Wednesday, May 11, 2022

Pathfinder 2e Solo

I can run four characters solo with Pathfinder 1e. I tried running six, but I started to feel that stress on the brain, and I found two of the characters began to get ignored every turn as I focused on the front four. Even with five, one inevitably did not have much to do, and it was often because of not having enough front-line space in tight dungeon corridors.

Thematically and story-wise, four always felt better and what the game was designed for.

I would rather play with fewer characters and scale encounters down than create a lot of work for myself and have to scale encounters up. For a solo game? Get the flavor of the encounter and story, and keep your life simple. Many adventures are designed for four characters, so I do not have a problem managing this, and it works well.


Pathfinder 2e Solo?

I struggled with Pathfinder 2, I will admit it. The action economy and the tight game tuning mean you need to pay attention and make good choices every turn. That action economy will likely be different for different classes and builds. Since you have three actions per character, a party of four means up to twelve decisions for your four solo characters every turn.

Yes, in a Pathfinder 1e game, you have your three actions, but the types of each one are strictly defined:

In a normal round, you can perform a standard action and a move action, or you can perform a full-round action. You can also perform one swift action and one or more free actions. You can always take a move action in place of a standard action.

So most of the time in Pathfinder 1e, one attack per turn and one (optional) move are safe to assume. If you are on the front lines, ignore the movement. For many characters, a turn means just one attack and moving on to the next character; for four to six decisions a turn, if a few characters in the back ranks shift or take swift actions.

With Pathfinder 2e, I see many people stress taking those actions, and being smart about them means the difference between success and failure. So you need to make all twelve per turn for a party of four, and you need to make sure you are using them wisely. Yes, some actions take multiple actions, but I would rather have time to consider options than tick through a dozen per party turn.

That feels like a lot for me, especially since I started to zone out with a party of six Pathfinder 1e characters and begin to ignore two of them. I have this feeling most turns two characters will likely be playing sub-optimally.


Solo Play as the Duo

I am likely playing Pathfinder 2e as a duo. I have no problem cutting an encounter in half in terms of numbers or solo monster hit points and focusing on a dynamic duo that learns to work together. That feels good to me, and it cuts down on the overload I feel with Pathfinder 2 solo games. This caps my actions at six per turn, making this task manageable and matching the per-turn average I was handling with Pathfinder 1e games.

This is like your typical "buddy cop" movie, like having a cranky dwarf and arrogant elf learn to get along and work with each other. This also avoids one falling unconscious and the adventure coming to an immediate end, as one could help the other.

At most, I would have three work together, but I would keep my party size to two since there will be times the duo gets an NPC for a while to assist in the fight. If you put your max at three, that NPC raises it to four, and you are back to a heavy action load to manage each turn.

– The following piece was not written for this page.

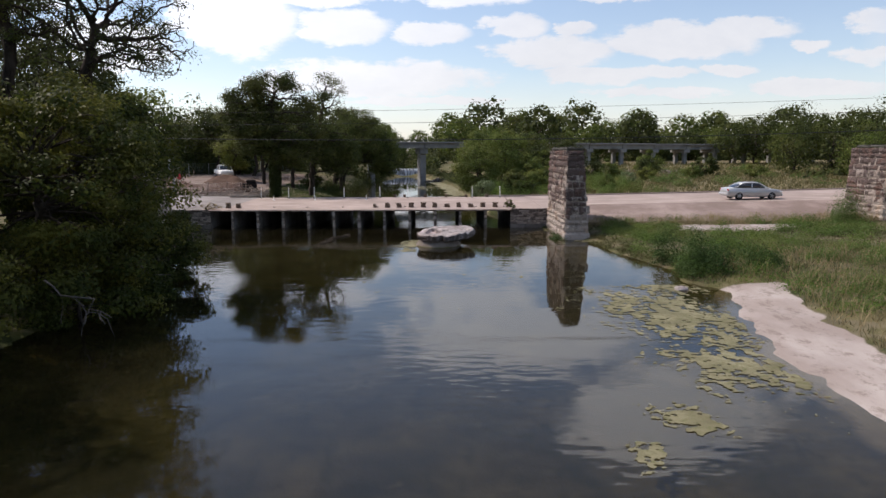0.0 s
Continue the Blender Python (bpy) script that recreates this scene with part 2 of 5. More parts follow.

Also, I may adjust the bonuses given by actions that provide party modifiers. There is a vast difference between giving four party members a +1 to a turn's actions versus just two. If I play duos, I am possibly increasing those bonuses to +2 with parties of one or two and +1 for three or more - and calling this the Buddy Rule. We ran into this problem with D&D 4E as well, and this is something I wish I would have done back then for small party sizes.

Plus, with a duo, with every action you take, you are asking this one question, "Do I help myself, or do I help my partner?" Forcing yourself to ask this question helps enforce the "team play" focus of many actions, and you would not get these options if you were playing with one character alone. Since teamwork is highlighted in the game, if you play a single character, many choices you can make with the action economy (and many powers) will be pointless since there is no one else to assist.

Also, in that two-person theme, the entire buddy-cop "helping each other" story of the game advances every time you make choices that force them to work together and realize they are better with each other than they are alone.